With that said, the de-ageing motion capture is absolute magic. I bought it. The blast from the past sequence is a proper bow to the original trilogy – plenty of ideas were taken from what we’d already seen. Not sure if intended but it was a nice touch.

The story itself is solid. Of course, it has a handful of logic holes, but these are on the acceptable level (read: it’s not Fast and Furious nor surviving an atomic bomb in a fridge). It holds together, all the artefact-related histories and characters’ motivations. Maybe except one: Phoebe Waller-Bridge’s Helena’s.

She’s the most annoying plot device of them all. Her mind is changing constantly, never setting her actual goal. I’m absolutely fine with her being unpredictable but the things she’s doing often don’t combine with what she said 30 seconds ago. I wanted to enjoy her but it was impossible to… get her.

Teddy – Helena’s friend in crime – is a quite similar issue, but his “devicing” is more understandable and acceptable. He simply was there to make it easier to explain. But I will never accept him as “a new Short Round”.

The action scenes are quite neat. Sometimes perhaps too long or not as smooth, but I enjoyed the level of complexity given to them. It was an easy way for backstories to connect to the present and be more than a few words. It gave colour to characters and their motivations.

Mads Mikkelsen in Indiana Jones and the Dial of Destiny

Still, the best side character is undoubtfully, Mads Mikkelsen’s Nazi doctor. Yes, he plays the mix of your favourite previously used villains, but he does it with such grace, I can’t say no to him. I have this major soft spot for the guy and I’m game for all the villainy he does in Hollywood so when he gets back home he can play something completely different.

I’d like to remind myself of the thing he said while marketing Doctor Strange and Rogue One: he tries to encapsulate all the reasoning behind the villain and make him human. No matter where he plays, he always gives his 100%.

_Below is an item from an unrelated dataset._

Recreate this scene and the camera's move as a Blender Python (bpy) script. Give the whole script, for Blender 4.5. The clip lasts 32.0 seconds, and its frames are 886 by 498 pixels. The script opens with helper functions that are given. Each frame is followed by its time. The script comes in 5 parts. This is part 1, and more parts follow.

Also a shoutout to Boyd Holbrook, whose Corinthian shook my world last year. Here he’s utterly annoying in Indiana and it’s so beautiful. And he had a previous experience with the director on Logan.

Speaking of. James Mangold is currently one of my go-to people for taking over big budgets. Although he didn’t start his career recently (Girl, Interrupted was one of his firsts!), he did make an impression both with Logan and Le Mans ‘66. As mentioned, he lacks the smooth touch of Spielberg, but he does give the right pace for his sequences. And keep the story somewhat together.

Fifth Indiana isn’t a big deal. If Disney wanted it to be – they sort of missed the point. But it is an entertaining picture for Sunday afternoon. Similar to what the first trilogy used to be (before it grew into a classic). If it wasn’t based on the franchise – it would be ignored by haters and score a decent box office. But since it is – it will always get compared.

I honestly hope it will get some money because it isn’t a bad film. The people working on it did their job properly. The studios did have some say in it and we can’t avoid the problems in today’s film business, but it works just fine. I’ll sure go back to it without the fear I have of the Crystal Skull. Stop being mean and simply enjoy it. Criticising the adventure film for being an adventure film is truly pointless.

And after saying all that… I do hope it is the last one. And they won’t revisit this franchise ever again. Indy never needed anything but if it did – now leave it be. The ending was perfect, made me an emotional wreck and I don’t want anybody to change that. If this generation of films is over and according to the box office it is; please stop. Make it a nice memory instead of a stupid money decision. The world will certainly be better with it.

* Uncharted was such a disappointment in the subject.